Most of the tools to assist in moderation are available in a Unix
environment, and if you plan to use a variety of scripts and
programs to support the moderation process, you may want to use a
Unix "shell" account to handle the moderation mail rather than a
dialup IP (PPP, SLIP) account.

On the other hand, if you have the tools to handle a volume of mail,
posting news, and some scripting in a non-Unix environment, go for it.

If you are comfortable with the Unix environment, and
you have been thinking of setting up your own home Unix box,
and you have a reliable mail/news connection, go for it.

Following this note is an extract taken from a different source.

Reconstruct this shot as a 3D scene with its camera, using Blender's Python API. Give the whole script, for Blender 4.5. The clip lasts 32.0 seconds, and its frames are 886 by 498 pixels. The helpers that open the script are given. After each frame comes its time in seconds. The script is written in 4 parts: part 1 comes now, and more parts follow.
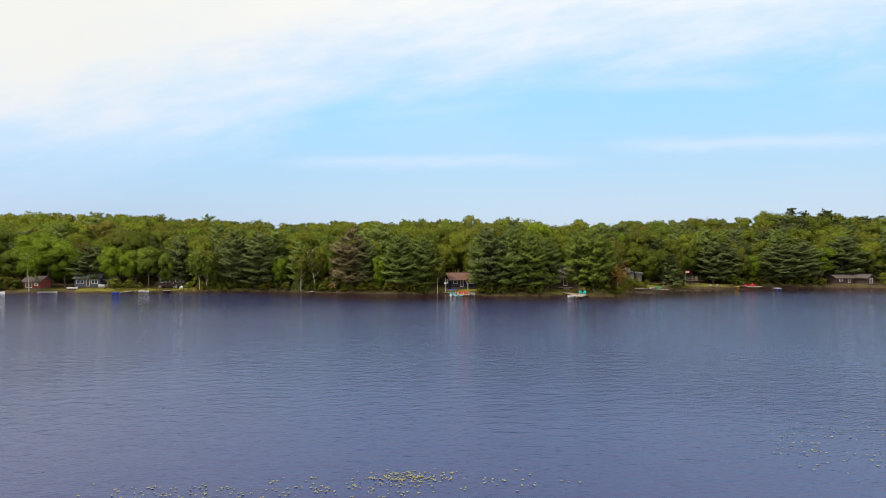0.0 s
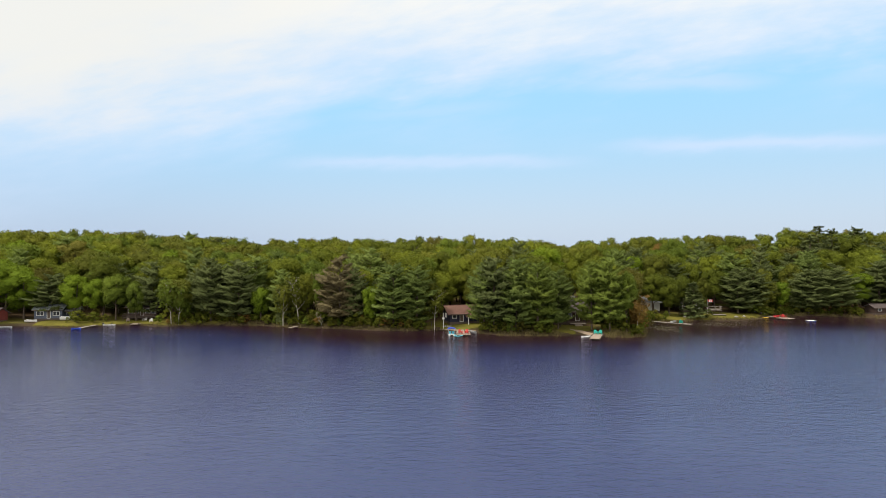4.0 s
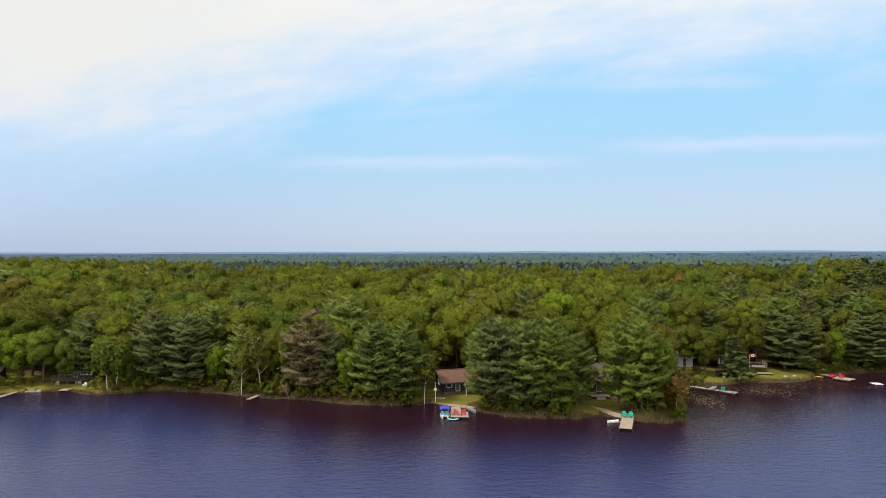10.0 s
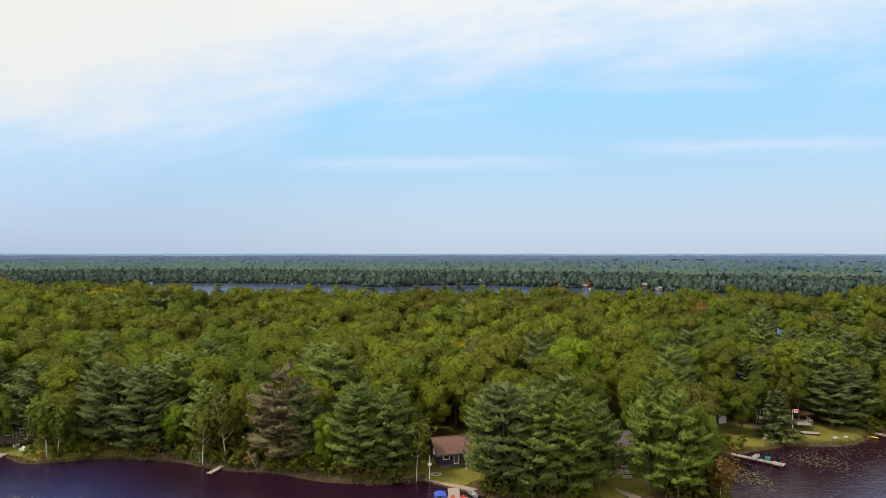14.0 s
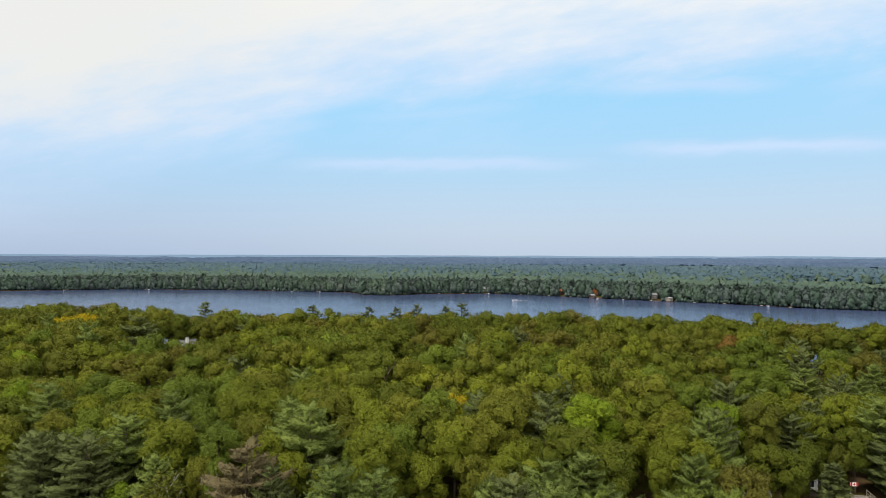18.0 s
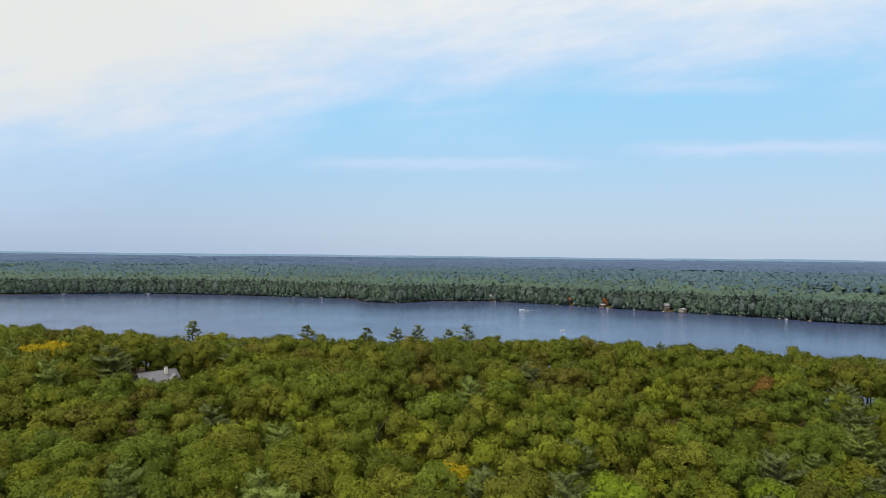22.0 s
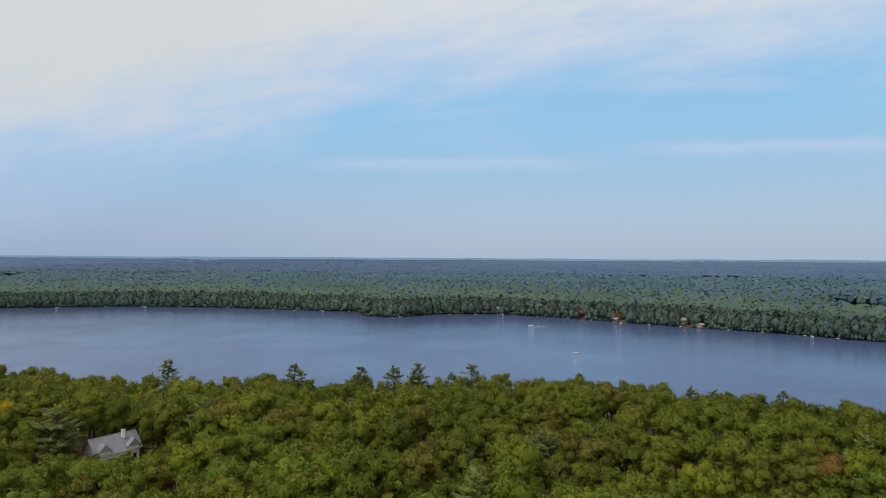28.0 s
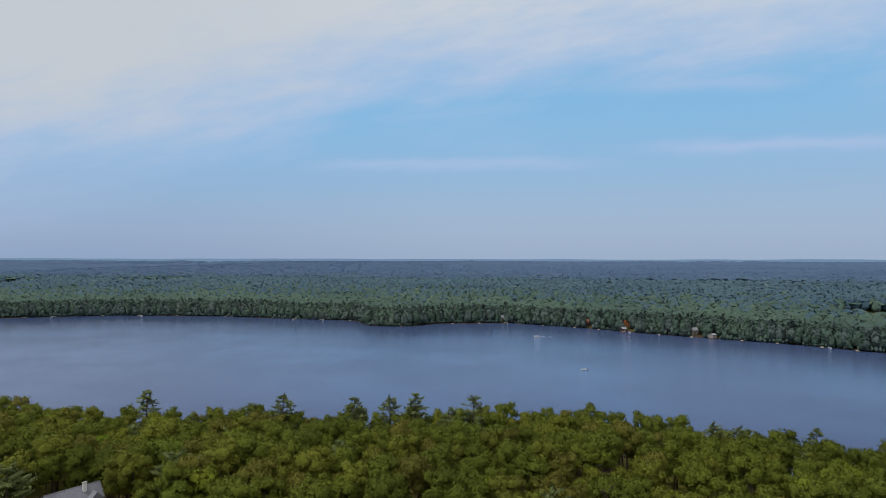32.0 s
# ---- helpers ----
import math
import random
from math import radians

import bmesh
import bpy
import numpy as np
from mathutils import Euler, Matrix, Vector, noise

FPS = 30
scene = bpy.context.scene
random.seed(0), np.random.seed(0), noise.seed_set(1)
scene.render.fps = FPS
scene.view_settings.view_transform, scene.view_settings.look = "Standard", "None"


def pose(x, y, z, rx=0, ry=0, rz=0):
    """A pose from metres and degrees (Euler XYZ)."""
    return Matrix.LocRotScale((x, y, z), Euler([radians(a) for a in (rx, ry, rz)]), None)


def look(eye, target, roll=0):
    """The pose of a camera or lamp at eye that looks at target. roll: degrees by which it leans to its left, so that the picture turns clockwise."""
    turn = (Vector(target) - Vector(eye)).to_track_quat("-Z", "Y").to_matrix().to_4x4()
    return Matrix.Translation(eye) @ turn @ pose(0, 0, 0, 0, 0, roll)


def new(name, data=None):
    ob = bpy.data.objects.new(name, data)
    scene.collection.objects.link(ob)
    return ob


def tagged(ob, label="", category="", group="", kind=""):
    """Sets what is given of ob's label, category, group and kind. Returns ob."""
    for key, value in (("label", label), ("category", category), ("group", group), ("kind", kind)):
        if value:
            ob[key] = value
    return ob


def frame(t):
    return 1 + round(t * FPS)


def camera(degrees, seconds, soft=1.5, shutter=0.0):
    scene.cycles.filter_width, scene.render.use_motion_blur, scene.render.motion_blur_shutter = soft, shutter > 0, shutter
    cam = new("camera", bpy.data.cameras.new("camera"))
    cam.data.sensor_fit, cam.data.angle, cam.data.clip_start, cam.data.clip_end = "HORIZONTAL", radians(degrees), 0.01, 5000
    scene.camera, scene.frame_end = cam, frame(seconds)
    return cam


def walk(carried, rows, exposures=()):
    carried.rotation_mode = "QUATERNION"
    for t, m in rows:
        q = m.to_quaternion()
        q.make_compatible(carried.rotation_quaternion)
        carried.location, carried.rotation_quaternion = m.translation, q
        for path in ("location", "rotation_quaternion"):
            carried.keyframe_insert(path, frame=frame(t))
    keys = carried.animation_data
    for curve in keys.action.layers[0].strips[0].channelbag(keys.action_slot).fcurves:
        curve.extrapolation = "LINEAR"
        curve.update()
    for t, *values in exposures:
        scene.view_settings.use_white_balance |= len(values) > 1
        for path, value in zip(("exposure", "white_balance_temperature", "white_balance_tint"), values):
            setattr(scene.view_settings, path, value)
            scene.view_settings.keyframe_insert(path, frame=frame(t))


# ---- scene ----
cam = camera(72, 32.0, soft=0.5)


def fly(x, y, z, yaw, pitch, roll):
    return pose(x, y, z, 90 + pitch, 0, yaw) @ pose(0, 0, 0, 0, 0, roll)


PATH = [  # seconds, x, y, z, yaw to the left, pitch up, roll
    (0, -5.51, -146.64, 10.43, -0.13, 0.31, -0.15),
    (1, -5.30, -142.57, 12.23, -0.10, 0.34, -0.17),
    (2, -5.09, -138.51, 14.00, -0.06, 0.35, -0.17),
    (3, -4.86, -134.48, 15.76, -0.02, 0.35, -0.16),
    (4, -4.61, -130.48, 17.49, 0.01, 0.35, -0.14),
    (5, -4.36, -126.47, 19.21, 0.02, 0.36, -0.14),
    (6, -4.10, -122.42, 20.91, 0.01, 0.36, -0.16),
    (7, -3.84, -118.28, 22.60, 0.01, 0.35, -0.18),
    (8, -3.59, -114.03, 24.30, 0.01, 0.33, -0.17),
    (9, -3.35, -109.68, 26.07, 0.02, 0.34, -0.16),
    (10, -3.13, -105.27, 27.88, -0.00, 0.34, -0.13),
    (11, -2.92, -100.82, 29.74, 0.00, 0.35, -0.11),
    (12, -2.72, -96.39, 31.61, 0.03, 0.39, -0.07),
    (13, -2.51, -92.00, 33.48, 0.07, 0.43, -0.04),
    (14, -2.27, -87.67, 35.35, 0.15, 0.46, 0.01),
    (15, -1.99, -83.39, 37.24, 0.24, 0.51, 0.07),
    (16, -1.69, -79.12, 39.10, 0.36, 0.54, 0.13),
    (17, -1.41, -74.82, 40.93, 0.47, 0.54, 0.16),
    (18, -1.15, -70.47, 42.72, 0.58, 0.53, 0.19),
    (19, -0.92, -66.11, 44.48, 0.71, 0.52, 0.28),
    (20, -0.72, -61.78, 46.28, 0.86, 0.51, 0.39),
    (21, -0.53, -57.46, 48.11, 1.00, 0.49, 0.48),
    (22, -0.36, -53.16, 49.98, 1.18, 0.49, 0.61),
    (23, -0.18, -48.87, 51.86, 1.33, 0.51, 0.66),
    (24, -0.00, -44.61, 53.73, 1.44, 0.54, 0.62),
    (25, 0.18, -40.38, 55.56, 1.54, 0.54, 0.57),
    (26, 0.38, -36.19, 57.35, 1.65, 0.52, 0.50),
    (27, 0.60, -32.01, 59.12, 1.76, 0.52, 0.41),
    (28, 0.84, -27.86, 60.89, 1.84, 0.54, 0.33),
    (29, 1.09, -23.72, 62.68, 1.93, 0.56, 0.28),
    (30, 1.37, -19.60, 64.47, 2.03, 0.56, 0.23),
    (31, 1.66, -15.49, 66.27, 2.14, 0.56, 0.17),
    (32, 1.96, -11.39, 68.06, 2.24, 0.55, 0.09),
]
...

The key word is *reliable* - group readers may accept a small loss
of messages, but a loss of more than a few percent between the
net and your moderation process would likely be seen as unacceptable.


Subject: Q4.6 What moderation tools are available in non-Unix environments?

# example set-ups wanted for DOS, Windows 3.1*,95,NT, Mac, OS/2, VMS, others.


Subject: Q4.7 Can you moderate from an on-line service? (AOL, CIS, etc.)

I have not found anyone who does among 300 or so moderated groups.

To act as a moderator, you will need to have write access to most of
the headers on outgoing news messages - and most on-line services
will not allow a normal user to mangle those headers.

If it were possible to access those headers, there are other issues:

You would probably want to down-load all prospective messages,
process them off-line, and then upload the resulting approved news
postings and any e-mail responses (FAQs, rejections, etc.)

If you want a short delay, and a short message turnaround time,
you would be faced with repeating that process 4-6 times per day.

Doing that in a menu-based environment could become tiresome quickly,

I would not say it is impossible to act as an effective moderator in
that sort of environment, but I would not try it. I think it would
very likely be easier in a less structured environment - such as a
shell account. Contrasting reports from anyone moderating an active
newsgroup from an online service are welcome.